*Collected data*.

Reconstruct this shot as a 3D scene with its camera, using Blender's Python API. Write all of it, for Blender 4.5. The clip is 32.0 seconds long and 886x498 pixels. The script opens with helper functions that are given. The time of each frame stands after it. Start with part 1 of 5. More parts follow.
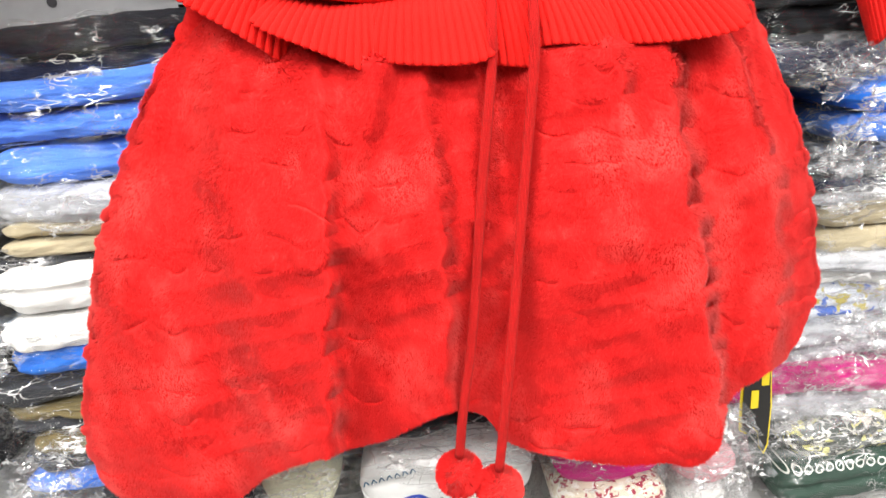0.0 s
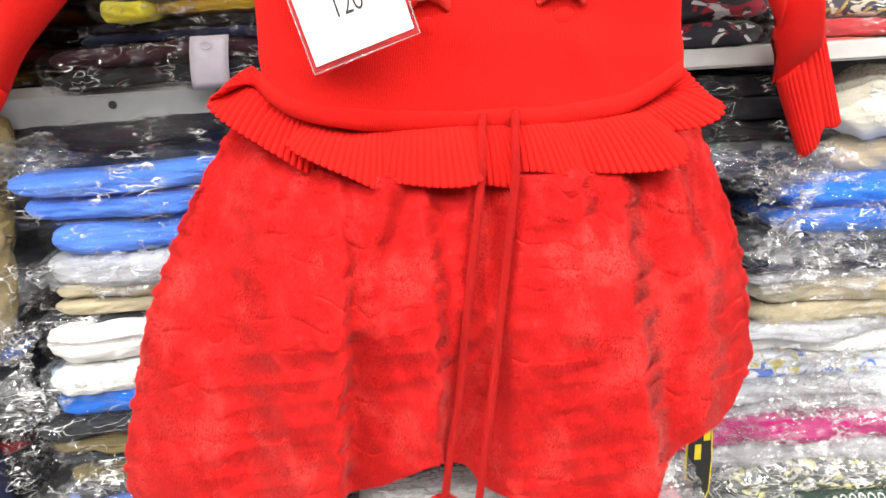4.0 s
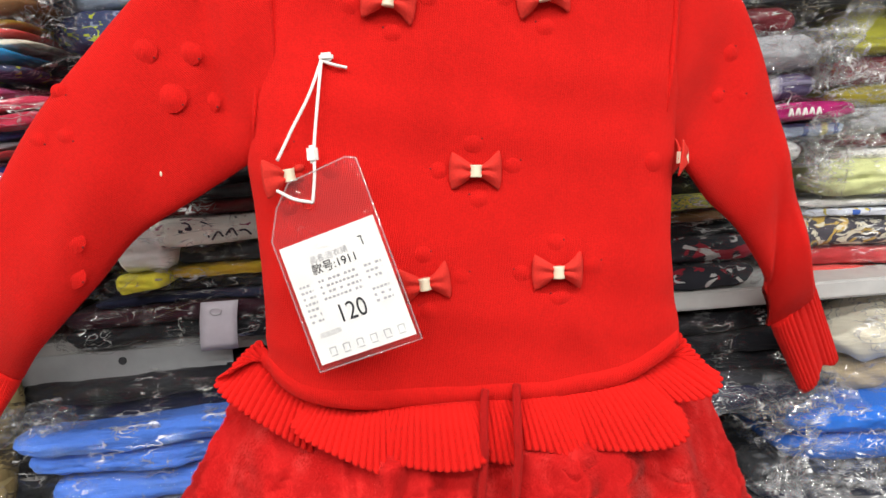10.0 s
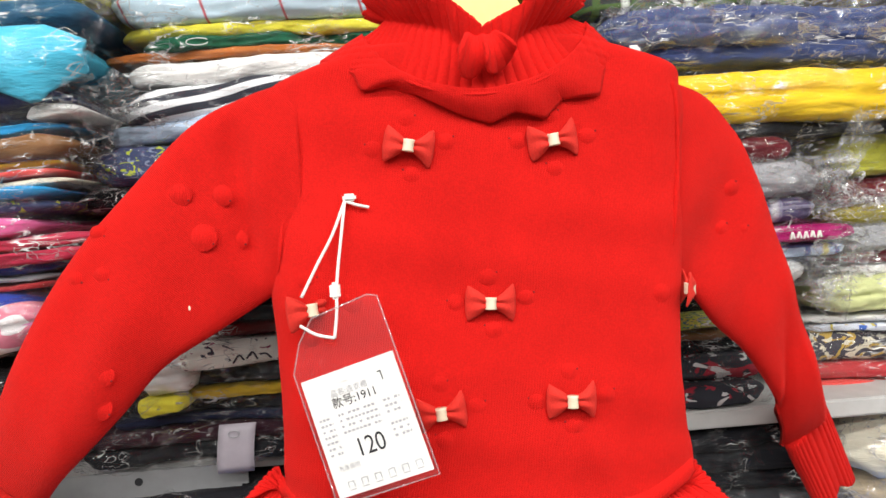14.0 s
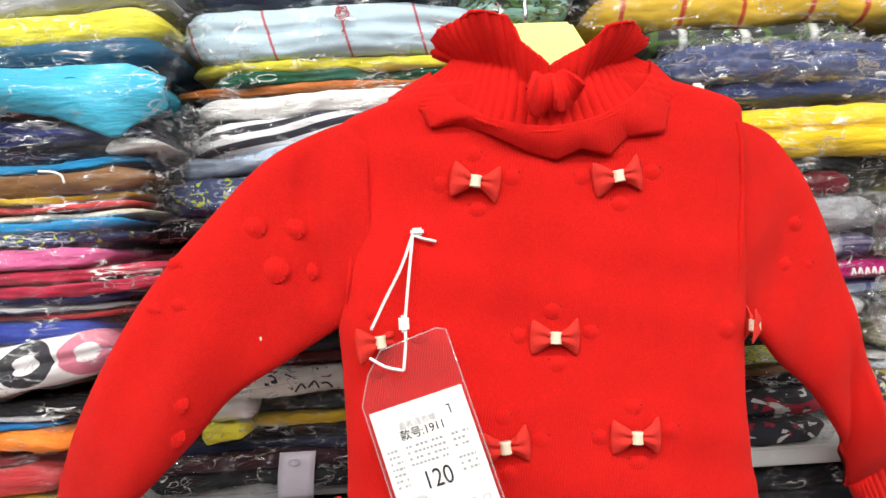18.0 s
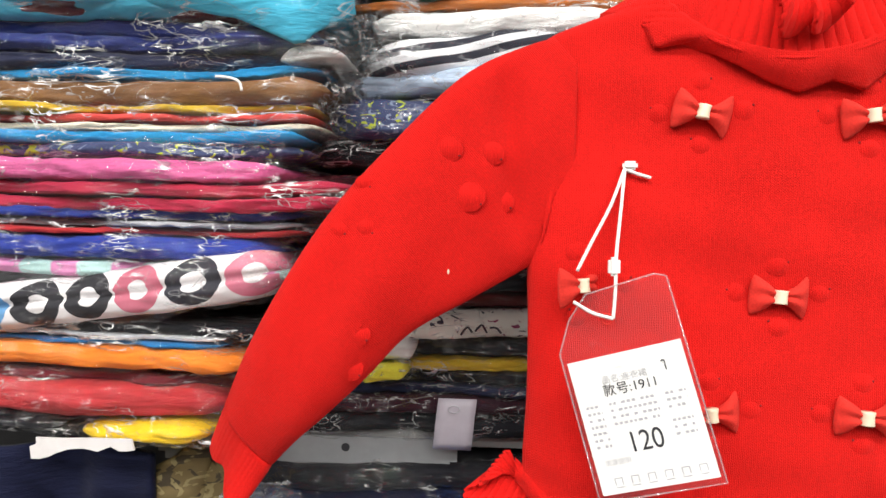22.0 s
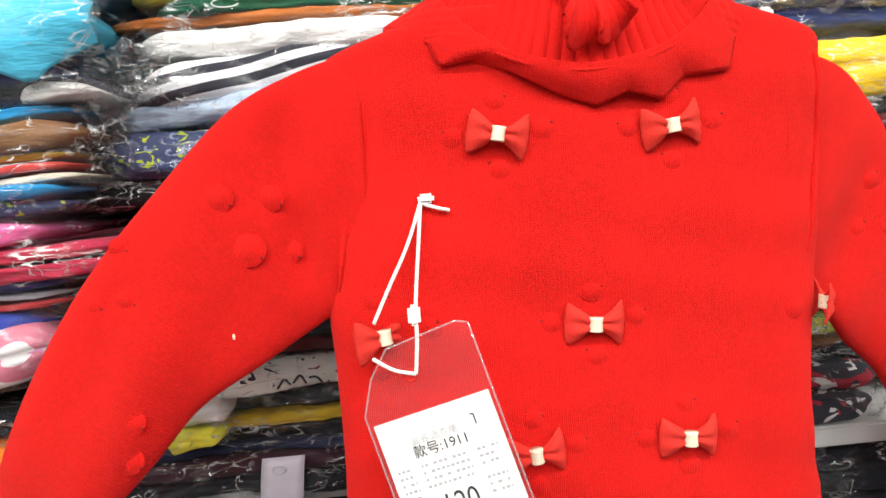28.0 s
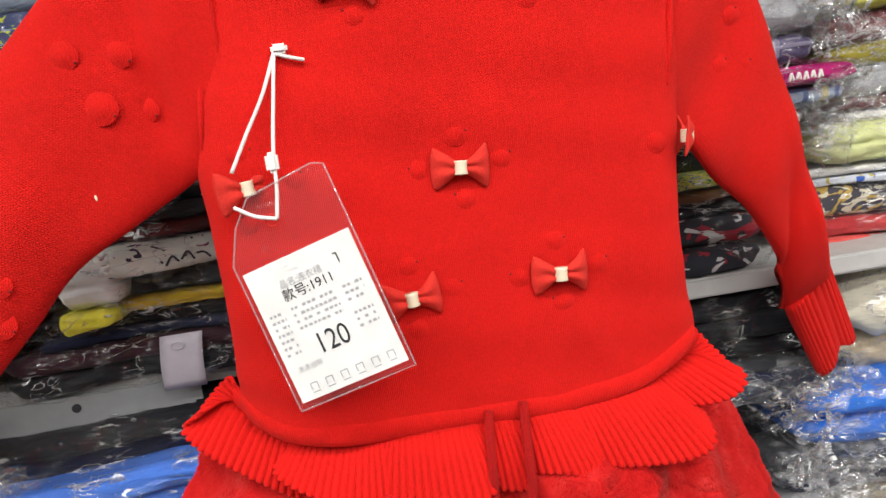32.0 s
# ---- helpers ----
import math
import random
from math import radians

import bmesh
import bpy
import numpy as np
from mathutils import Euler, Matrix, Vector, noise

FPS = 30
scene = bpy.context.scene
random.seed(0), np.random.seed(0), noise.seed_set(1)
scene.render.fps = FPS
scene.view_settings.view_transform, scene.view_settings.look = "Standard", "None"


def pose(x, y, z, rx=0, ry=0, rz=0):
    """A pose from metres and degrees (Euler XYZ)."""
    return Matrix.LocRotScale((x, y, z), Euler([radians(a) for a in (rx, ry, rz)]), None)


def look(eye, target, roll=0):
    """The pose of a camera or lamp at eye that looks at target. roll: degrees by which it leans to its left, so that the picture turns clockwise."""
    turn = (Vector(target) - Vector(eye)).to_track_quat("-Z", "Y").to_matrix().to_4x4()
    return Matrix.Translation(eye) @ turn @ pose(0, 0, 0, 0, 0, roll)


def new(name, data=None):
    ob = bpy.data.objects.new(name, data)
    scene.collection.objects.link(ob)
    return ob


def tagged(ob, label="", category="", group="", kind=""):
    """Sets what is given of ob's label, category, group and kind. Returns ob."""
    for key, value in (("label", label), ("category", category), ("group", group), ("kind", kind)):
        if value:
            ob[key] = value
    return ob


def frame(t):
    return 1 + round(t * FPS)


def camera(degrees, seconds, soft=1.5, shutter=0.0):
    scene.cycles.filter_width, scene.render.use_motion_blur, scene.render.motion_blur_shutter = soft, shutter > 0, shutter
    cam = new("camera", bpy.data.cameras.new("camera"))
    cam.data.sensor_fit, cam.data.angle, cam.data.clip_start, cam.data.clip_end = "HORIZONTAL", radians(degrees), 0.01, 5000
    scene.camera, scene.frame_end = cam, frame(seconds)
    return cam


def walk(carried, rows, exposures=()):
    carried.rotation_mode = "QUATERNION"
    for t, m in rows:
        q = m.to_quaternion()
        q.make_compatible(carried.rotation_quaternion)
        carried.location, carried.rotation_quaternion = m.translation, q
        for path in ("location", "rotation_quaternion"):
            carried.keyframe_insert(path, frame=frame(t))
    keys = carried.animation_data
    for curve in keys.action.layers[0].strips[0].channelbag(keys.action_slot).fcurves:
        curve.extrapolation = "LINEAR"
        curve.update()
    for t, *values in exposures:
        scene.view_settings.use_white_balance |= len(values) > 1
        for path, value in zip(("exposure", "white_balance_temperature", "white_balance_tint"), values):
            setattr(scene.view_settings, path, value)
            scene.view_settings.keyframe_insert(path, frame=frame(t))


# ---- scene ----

*Set exercise*. Omit the pictures, and quote the material above exactly as given.

*Result of the task*.
Reconstruct this shot as a 3D scene with its camera, using Blender's Python API. Write all of it, for Blender 4.5. The clip is 32.0 seconds long and 886x498 pixels. The script opens with helper functions that are given. The time of each frame stands after it. Start with part 1 of 5. More parts follow.
0.0 s
4.0 s
10.0 s
14.0 s
18.0 s
22.0 s
28.0 s
32.0 s
# ---- helpers ----
import math
import random
from math import radians

import bmesh
import bpy
import numpy as np
from mathutils import Euler, Matrix, Vector, noise

FPS = 30
scene = bpy.context.scene
random.seed(0), np.random.seed(0), noise.seed_set(1)
scene.render.fps = FPS
scene.view_settings.view_transform, scene.view_settings.look = "Standard", "None"


def pose(x, y, z, rx=0, ry=0, rz=0):
    """A pose from metres and degrees (Euler XYZ)."""
    return Matrix.LocRotScale((x, y, z), Euler([radians(a) for a in (rx, ry, rz)]), None)


def look(eye, target, roll=0):
    """The pose of a camera or lamp at eye that looks at target. roll: degrees by which it leans to its left, so that the picture turns clockwise."""
    turn = (Vector(target) - Vector(eye)).to_track_quat("-Z", "Y").to_matrix().to_4x4()
    return Matrix.Translation(eye) @ turn @ pose(0, 0, 0, 0, 0, roll)


def new(name, data=None):
    ob = bpy.data.objects.new(name, data)
    scene.collection.objects.link(ob)
    return ob


def tagged(ob, label="", category="", group="", kind=""):
    """Sets what is given of ob's label, category, group and kind. Returns ob."""
    for key, value in (("label", label), ("category", category), ("group", group), ("kind", kind)):
        if value:
            ob[key] = value
    return ob


def frame(t):
    return 1 + round(t * FPS)


def camera(degrees, seconds, soft=1.5, shutter=0.0):
    scene.cycles.filter_width, scene.render.use_motion_blur, scene.render.motion_blur_shutter = soft, shutter > 0, shutter
    cam = new("camera", bpy.data.cameras.new("camera"))
    cam.data.sensor_fit, cam.data.angle, cam.data.clip_start, cam.data.clip_end = "HORIZONTAL", radians(degrees), 0.01, 5000
    scene.camera, scene.frame_end = cam, frame(seconds)
    return cam


def walk(carried, rows, exposures=()):
    carried.rotation_mode = "QUATERNION"
    for t, m in rows:
        q = m.to_quaternion()
        q.make_compatible(carried.rotation_quaternion)
        carried.location, carried.rotation_quaternion = m.translation, q
        for path in ("location", "rotation_quaternion"):
            carried.keyframe_insert(path, frame=frame(t))
    keys = carried.animation_data
    for curve in keys.action.layers[0].strips[0].channelbag(keys.action_slot).fcurves:
        curve.extrapolation = "LINEAR"
        curve.update()
    for t, *values in exposures:
        scene.view_settings.use_white_balance |= len(values) > 1
        for path, value in zip(("exposure", "white_balance_temperature", "white_balance_tint"), values):
            setattr(scene.view_settings, path, value)
            scene.view_settings.keyframe_insert(path, frame=frame(t))


# ---- scene ----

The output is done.